The Woman Who Would Be King by Kara Cooney is a nonfiction book exploring research on the ancient Egyptian female pharaoh Hatshepsut.
While much is unknown about ancient Egypt, Kara Cooney gives a vivid picture of the personal and historical context that allowed Hatshepsut to rise to ultimate power in a male-dominated ancient world. I had heard of Hatshepsut before, in fact, she is my favorite character to play in the video game Civilization (Did I just write that out loud?). I did not realize that she was the longest ruling female ruler in the ancient world.
I received a review copy of The Woman, Who Would Be King from the publisher (Broadway Books) through the Blogging For Books program.
As someone who has always been fascinated by ancient Egypt, The Woman Who Would Be King was informative and fascinating. It reads easily almost like a fiction novel. I only had one issue with the writing. The author repeatedly mentions if something cannot be known and that it is inferred. This does get a little tedious though I understand she is just a responsible academic researcher.
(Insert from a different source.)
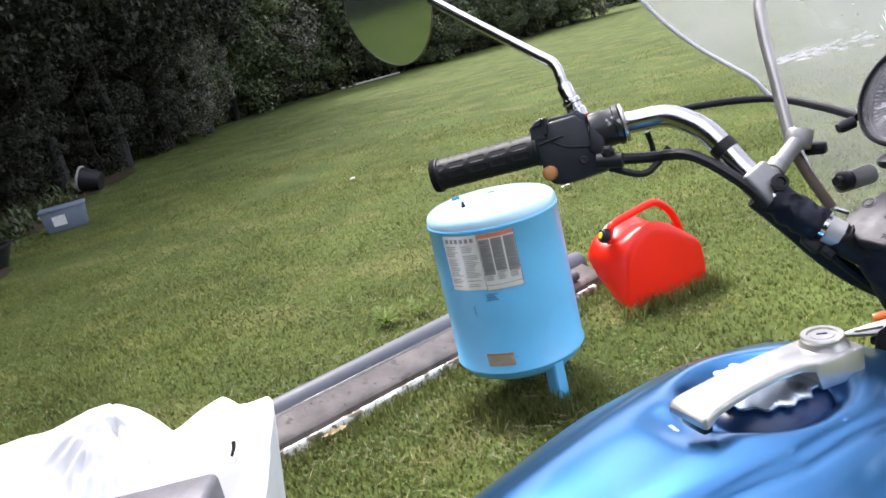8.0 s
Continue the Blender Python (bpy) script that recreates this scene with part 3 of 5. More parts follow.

I did feel an explanation of this in the introduction is adequate in most cases.
The title itself is informative. As someone who has been casually interested in ancient Egypt, I understood the title right away. However, when talking to friend’s about this book, the common question was “why not queen?”. My understanding is that ancient Egypt at that time did not have a unique word for a woman who ruled, their word equivalent to the queen was specifically a consort to a man who ruled. Hatshepsut appeared to be that, but she moved on to become an actual ruling “king”. So basically, she was the ultimate, old-school “girl boss”.
I appreciate how Dr. Cooney pays careful attention to detail including an extensive notes section with bibliographic material at the end of the book. This is important for a historical work, especially one based on ancient history when written accounts are very limited.
I recommend this book for anyone interested in women’s history, Egyptology, or historical fiction (especially if you like historical fiction set in the ancient world!).
About Kara Cooney
Kara Cooney’s blog provides insights and news about Dr. Cooney’s research in Egyptology.
The following biography comes from Dr. Cooney’s site:
Dr. Kathlyn (Kara) Cooney is a professor of Egyptian Art and Architecture at UCLA. Specializing in craft production, coffin studies, and economies in the ancient world, Cooney received her PhD in Egyptology from Johns Hopkins University. In 2005, she was co-curator of Tutankhamun and the Golden Age of the Pharaohs at the Los Angeles County Museum of Art. Cooney produced a comparative archaeology television series, entitled Out of Egypt, which aired in 2009 on the Discovery Channel and is available online via Netflix and Amazon.
The Woman Who Would Be King: Hatshepsut’s Rise to Power in Ancient Egypt is Cooney’s first trade book, and it benefits from her immense knowledge of Egypt’s ancient history to craft an illuminating biography of its least well-known female king. As an archaeologist who spent years at various excavations in Egypt, Cooney draws from the latest field research to fill in the gaps in the physical record of Hatshepsut. Published by Crown Publishing Group, the book releases on October 14, 2014.